Belron International Limited
- Type: Subsidiary
- Industry: Automotive
- Founded: 1897; 129 years ago as Jacobs & Dandor in Cape Town, South Africa (1897)
- Headquarters: Egham, United Kingdom
- Area served: Worldwide
- Key people: Carlos Brito (CEO)
- Owner: D'Ieteren
- Number of employees: 30,000
- Website: belron.com

= Belron =

Glass repair company

Belron International Limited is a vehicle glass repair, replacement and recalibration group operating worldwide across 42 countries through wholly-owned businesses and franchises and employing over 30,000 people. The company's customers include insurance partners, lease fleet and car rental companies, as well as direct retail motorists.

In 2025, Belron completed 17.1 million jobs and reported total sales of €6.72bn. The company is headquartered in Egham in the United Kingdom.

== Brands ==
Belron operates under different brands in different markets. These include:

- Safelite in the United States.
- Carglass in Europe, Brazil and Chile.
- Autoglass in the United Kingdom, Ireland and Poland.
- Hurtigruta Carglass in Norway.
- Lebeau and Speedy Glass in Canada.
- O’Brien in Australia
- Smith & Smith in New Zealand.

== History ==
Belron was first founded as a family business in 1897 as Jacobs & Dandor in Cape Town, South Africa. The company was purchased and renamed Plate Glass Bevelling and Silvering in 1899. In 1917, City Glass Bevelling & Silvering Works bought Plate Glass; the companies were merged in 1919 and went ahead to gain success in the windscreen industry by securing the business rights to the curved windscreen production technology in 1953 and introducing laminated rear windows in 1958.

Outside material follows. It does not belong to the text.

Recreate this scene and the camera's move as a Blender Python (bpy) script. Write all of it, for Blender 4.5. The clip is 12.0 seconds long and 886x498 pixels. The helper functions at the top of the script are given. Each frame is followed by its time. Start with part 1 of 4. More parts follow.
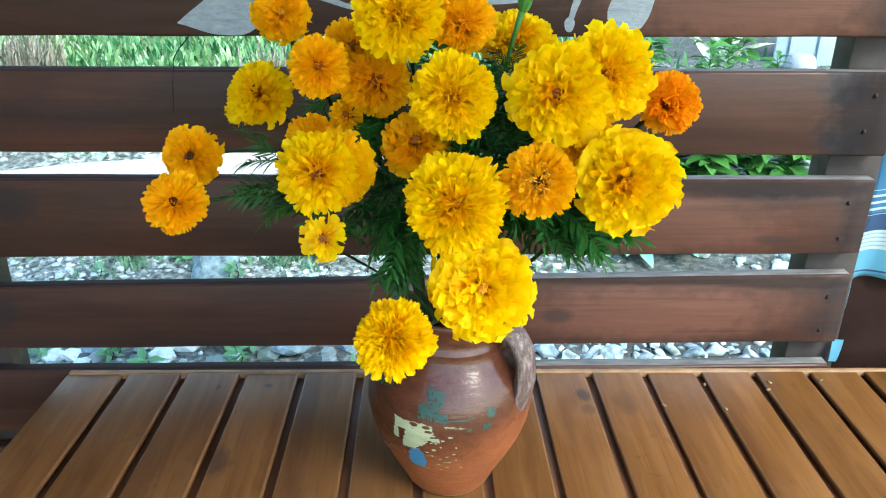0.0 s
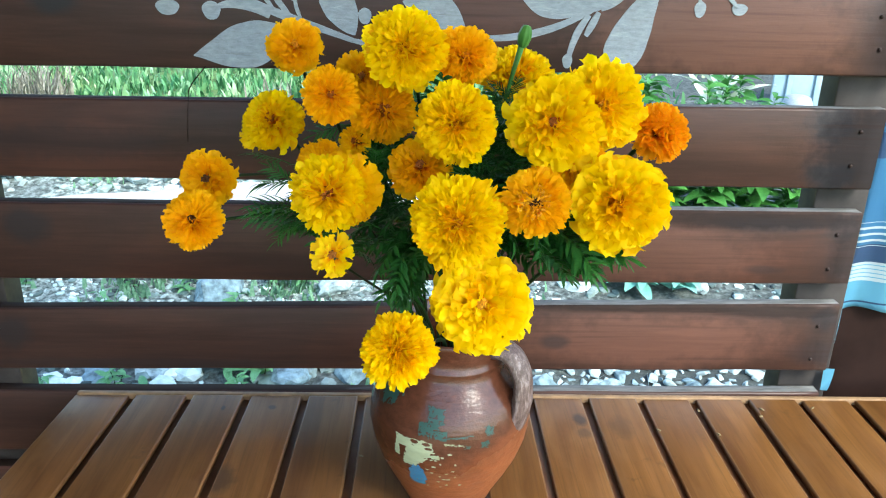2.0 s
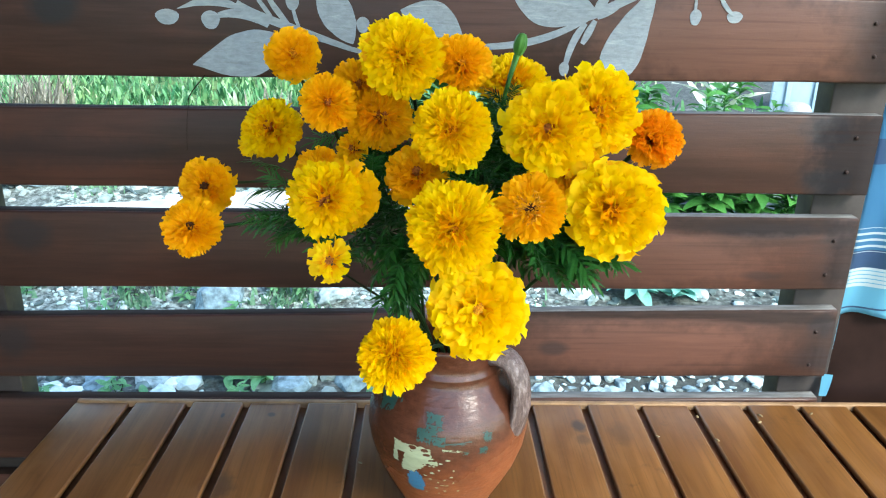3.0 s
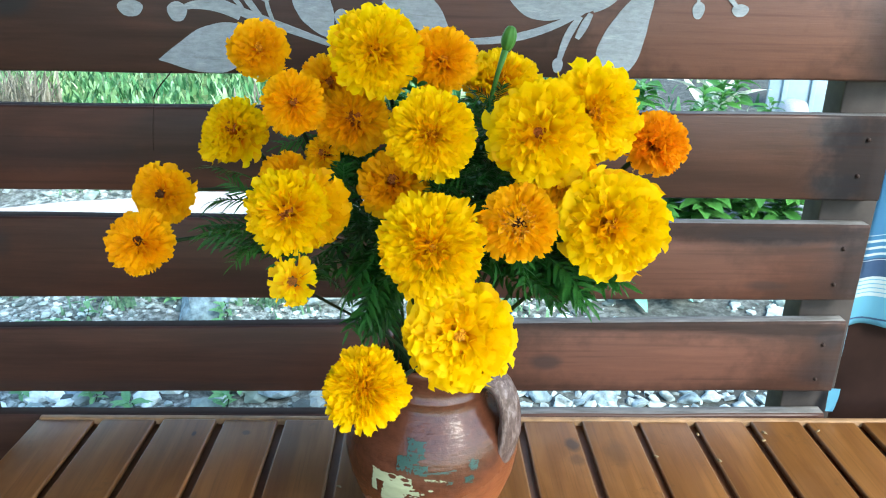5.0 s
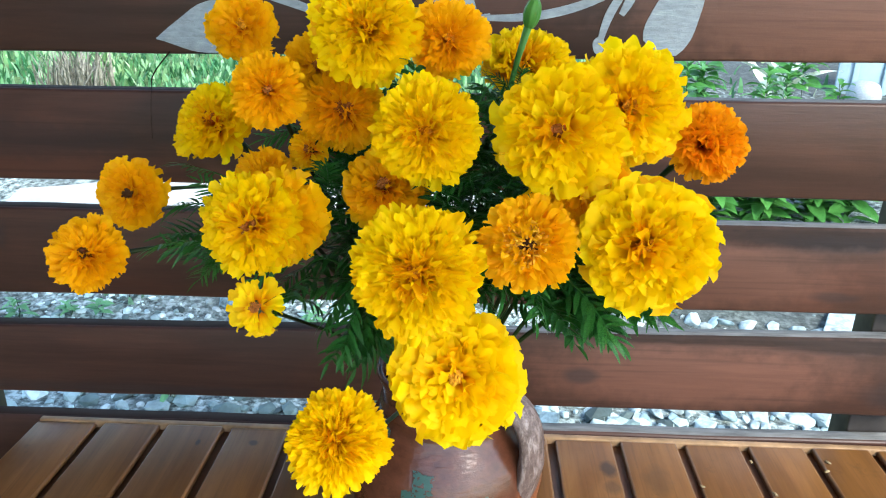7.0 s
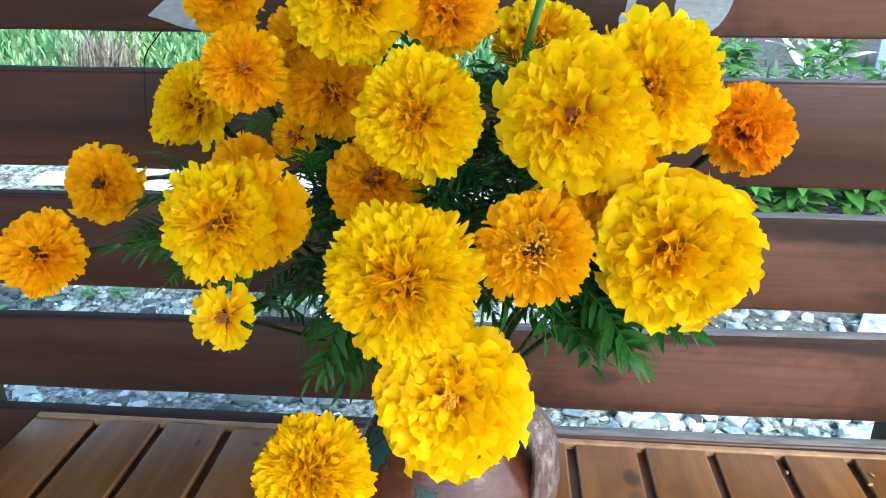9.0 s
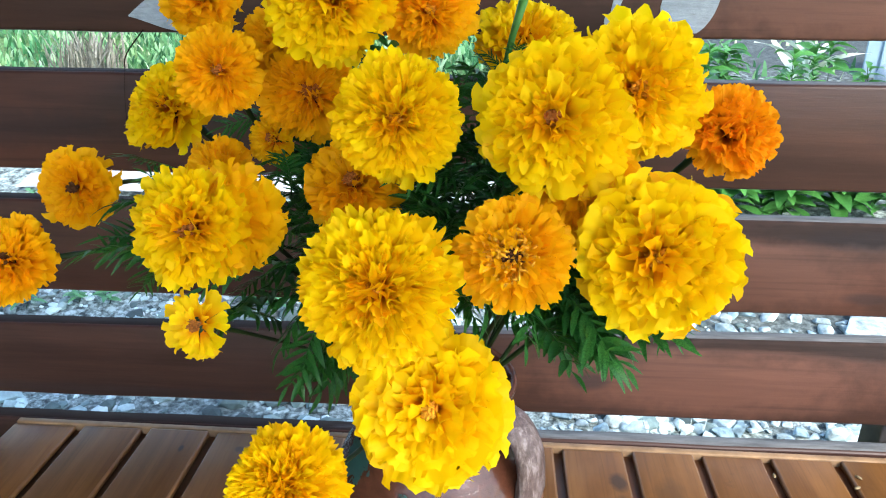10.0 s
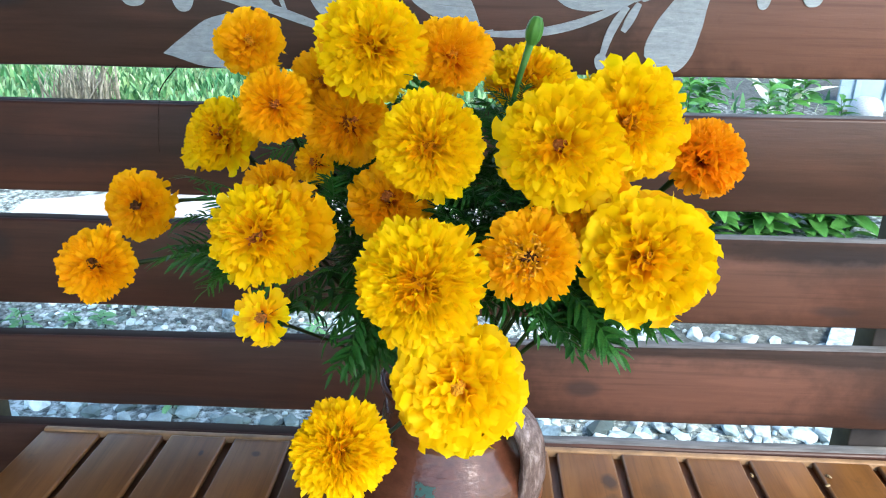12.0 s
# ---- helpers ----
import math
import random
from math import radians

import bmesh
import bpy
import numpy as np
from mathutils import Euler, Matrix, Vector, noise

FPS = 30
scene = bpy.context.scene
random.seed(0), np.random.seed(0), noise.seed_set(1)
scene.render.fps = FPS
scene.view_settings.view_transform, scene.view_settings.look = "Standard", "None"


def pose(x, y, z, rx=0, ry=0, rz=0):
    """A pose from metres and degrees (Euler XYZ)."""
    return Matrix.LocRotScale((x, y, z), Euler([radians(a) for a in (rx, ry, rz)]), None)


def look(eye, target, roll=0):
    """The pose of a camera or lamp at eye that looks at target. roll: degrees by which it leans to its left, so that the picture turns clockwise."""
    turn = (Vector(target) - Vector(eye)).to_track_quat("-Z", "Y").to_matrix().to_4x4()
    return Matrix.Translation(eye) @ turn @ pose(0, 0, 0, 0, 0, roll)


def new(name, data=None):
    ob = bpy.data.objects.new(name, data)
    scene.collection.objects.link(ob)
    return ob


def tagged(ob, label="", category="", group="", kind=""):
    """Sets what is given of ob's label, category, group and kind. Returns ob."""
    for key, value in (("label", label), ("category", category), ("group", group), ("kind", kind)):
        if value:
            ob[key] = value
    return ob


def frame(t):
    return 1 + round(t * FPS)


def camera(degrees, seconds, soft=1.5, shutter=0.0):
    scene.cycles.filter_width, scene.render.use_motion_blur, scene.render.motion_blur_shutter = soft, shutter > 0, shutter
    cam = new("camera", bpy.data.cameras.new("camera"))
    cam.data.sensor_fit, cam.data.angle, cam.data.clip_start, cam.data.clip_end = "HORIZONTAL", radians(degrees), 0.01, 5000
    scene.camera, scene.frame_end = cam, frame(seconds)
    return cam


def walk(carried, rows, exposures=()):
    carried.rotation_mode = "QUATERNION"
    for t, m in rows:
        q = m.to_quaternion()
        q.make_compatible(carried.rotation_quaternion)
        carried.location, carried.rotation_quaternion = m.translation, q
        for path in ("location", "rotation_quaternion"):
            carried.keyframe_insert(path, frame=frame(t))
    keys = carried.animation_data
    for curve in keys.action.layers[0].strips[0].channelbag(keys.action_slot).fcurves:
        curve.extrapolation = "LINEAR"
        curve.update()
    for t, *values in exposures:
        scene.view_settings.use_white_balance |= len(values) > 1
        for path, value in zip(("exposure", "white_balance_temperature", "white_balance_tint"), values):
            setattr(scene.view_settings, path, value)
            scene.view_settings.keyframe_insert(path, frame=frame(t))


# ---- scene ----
cam = camera(58.3, 12.0, soft=1.1)
PATH = [
    (0, (-0.039, 0.006, 1.445), (0.024, 1.833, 0.634), 0.9),
    (0.5, (-0.037, 0.017, 1.444), (0.034, 1.857, 0.663), 1.4),
    (1, (-0.039, 0.004, 1.446), (0.032, 1.859, 0.7), 1.5),
    (1.5, (-0.041, -0.017, 1.447), (0.024, 1.84, 0.706), 1.5),
    (2, (-0.042, -0.036, 1.445), (0.02, 1.827, 0.72), 1.5),
    (2.5, (-0.04, -0.046, 1.446), (0.016, 1.825, 0.742), 1.3),
    (4.5, (-0.03, 0.009, 1.435), (0.048, 1.878, 0.727), 1.3),
    (5, (-0.023, 0.034, 1.435), (0.05, 1.901, 0.721), 1.5),
    (5.5, (-0.018, 0.057, 1.44), (0.004, 1.931, 0.741), 1.9),
    (6, (-0.011, 0.088, 1.433), (-0.032, 1.955, 0.716), 2.1),
    (6.5, (0.006, 0.121, 1.426), (-0.03, 1.977, 0.681), 1.5),
    (8.5, (0.027, 0.198, 1.41), (-0.098, 2.032, 0.622), 0.5),
    (9, (0.033, 0.215, 1.405), (-0.094, 2.043, 0.604), 0.5),
    (9.5, (0.037, 0.224, 1.402), (-0.081, 2.05, 0.595), 0.5),
    (10, (0.039, 0.225, 1.404), (-0.065, 2.055, 0.605), 0.7),
    (10.5, (0.037, 0.214, 1.408), (-0.064, 2.049, 0.62), 0.7),
    (11, (0.032, 0.192, 1.415), (-0.059, 2.037, 0.647), 1.0),
    (11.5, (0.026, 0.166, 1.418), (-0.051, 2.018, 0.667), 1.2),
    (12, (0.017, 0.138, 1.424), (-0.049, 1.998, 0.692), 1.2),
]
walk(cam, [(t, look(eye, target, roll)) for t, eye, target, roll in PATH], exposures=[(0, 2.52, 6450, 3), (5.5, 2.52, 6450, 4), (8.5, 2.48, 6450, 9), (10.5, 2.54, 6450, 10), (12.0, 2.54, 6450, 10)])

# ---- light ----
SUN_ELEVATION, SUN_TURN = 42, 141
world = bpy.data.worlds.new("sky")
scene.world = world
world.use_nodes = True
sky = world.node_tree.nodes.new("ShaderNodeTexSky")
sky.sky_type, sky.sun_disc = "NISHITA", False
sky.sun_elevation, sky.sun_rotation = radians(SUN_ELEVATION), radians(SUN_TURN)
background = world.node_tree.nodes["Background"]
background.inputs["Strength"].default_value = 0.133
world.node_tree.links.new(sky.outputs[0], background.inputs["Color"])
sun = new("sun", bpy.data.lights.new("sun", "SUN"))
sun.data.energy, sun.data.angle, sun.data.color = 1.3, radians(20), (1.0, 0.96, 0.9)
sun_way = Vector((math.sin(radians(SUN_TURN)) * math.cos(radians(SUN_ELEVATION)), math.cos(radians(SUN_TURN)) * math.cos(radians(SUN_ELEVATION)), math.sin(radians(SUN_ELEVATION))))
sun.matrix_world = look(sun_way * 10, (0, 0, 0))


# ---- materials ----
class Nodes:
    """A small builder for node materials."""

    def __init__(self, name):
        self.material = bpy.data.materials.new(name)
        self.material.use_nodes = True
        self.tree = self.material.node_tree
        self.bsdf = self.tree.nodes["Principled BSDF"]
        self.out = self.tree.nodes["Material Output"]

    def add(self, kind, **values):
        node = self.tree.nodes.new(kind)
        for key, value in values.items():
            if key in node.inputs:
                node.inputs[key].default_value = value
        return node

    def link(self, a, b):
        self.tree.links.new(a, b)

    def set(self, **values):
        for key, value in values.items():
            self.bsdf.inputs[key.replace("_", " ")].default_value = value

    def coords(self, kind="Object", scale=(1, 1, 1)):
        tc = self.tree.nodes.new("ShaderNodeTexCoord")
        mp = self.tree.nodes.new("ShaderNodeMapping")
        mp.inputs["Scale"].default_value = scale
        self.link(tc.outputs[kind], mp.inputs["Vector"])
        return mp.outputs[0]

    def noise(self, vec, scale, detail=4, rough=0.55, distort=0.0):
        n = self.add("ShaderNodeTexNoise", Scale=scale, Detail=detail, Roughness=rough, Distortion=distort)
        if vec is not None:
            self.link(vec, n.inputs["Vector"])
        return n.outputs["Fac"]

    def ramp(self, fac, stops):
        r = self.tree.nodes.new("ShaderNodeValToRGB")
        while len(r.color_ramp.elements) < len(stops):
            r.color_ramp.elements.new(0.5)
        for e, (at, colour) in zip(r.color_ramp.elements, stops):
            e.position, e.color = at, (*colour, 1) if len(colour) == 3 else colour
        self.link(fac, r.inputs[0])
        return r.outputs[0]

    def mix(self, fac, a, b, blend="MIX"):
        m = self.tree.nodes.new("ShaderNodeMix")
        m.data_type, m.blend_type = "RGBA", blend
        for value, socket in ((fac, m.inputs[0]), (a, m.inputs[6]), (b, m.inputs[7])):
            if isinstance(value, (int, float)):
                socket.default_value = value
            elif isinstance(value, tuple):
                socket.default_value = (*value, 1) if len(value) == 3 else value
            else:
                self.link(value, socket)
        return m.outputs[2]

    def maths(self, op, a, b=0.0):
        m = self.tree.nodes.new("ShaderNodeMath")
        m.operation = op
        for value, socket in ((a, m.inputs[0]), (b, m.inputs[1])):
            if isinstance(value, (int, float)):
                socket.default_value = value
            else:
                self.link(value, socket)
        return m.outputs[0]

    def bump(self, height, strength=0.3, distance=0.001):
        b = self.add("ShaderNodeBump", Strength=strength, Distance=distance)
        self.link(height, b.inputs["Height"])
        self.link(b.outputs[0], self.bsdf.inputs["Normal"])

    def random(self):
        return self.tree.nodes.new("ShaderNodeObjectInfo").outputs["Random"]

    def colour(self, socket):
        self.link(socket, self.bsdf.inputs["Base Color"])


def spots(n, vec, places):
    """A mask of soft oval spots: x, z, half width, half height, weight."""
    total = None
    wob = n.noise(vec, 40, 3)
    for x, z, a, b, weight in places:
        mp = n.tree.nodes.new("ShaderNodeMapping")
        mp.vector_type = "POINT"
        mp.inputs["Location"].default_value = (-x / a, 0, -z / b)
        mp.inputs["Scale"].default_value = (1 / a, 0, 1 / b)
        n.link(vec, mp.inputs["Vector"])
        ln = n.tree.nodes.new("ShaderNodeVectorMath")
        ln.operation = "LENGTH"
        n.link(mp.outputs[0], ln.inputs[0])
        d = n.maths("ADD", ln.outputs["Value"], n.maths("MULTIPLY", n.maths("SUBTRACT", wob, 0.5), 1.1))
        one = n.maths("MULTIPLY", n.maths("SUBTRACT", 1.25, d), weight * 1.6)
        cl = n.add("ShaderNodeClamp", Max=weight)
        n.link(one, cl.inputs[0])
        total = cl.outputs[0] if total is None else n.maths("MAXIMUM", total, cl.outputs[0])
    return total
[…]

The company began its international expansion in 1971, starting with the acquisition of O’Brien in Australia.

International expansion continued with the acquisition of UK companies Autoglass and Windshields, which merged as Autoglass Windshields in 1983.

In 1990, international acquisitions were grouped together under the name Belron.

In 2007, Belron acquired US market leader Safelite.

Gary Lubner was named CEO of Belron in 2000; both his father and grandfather had also led the business. Lubner was succeeded by Carlos Brito in 2023.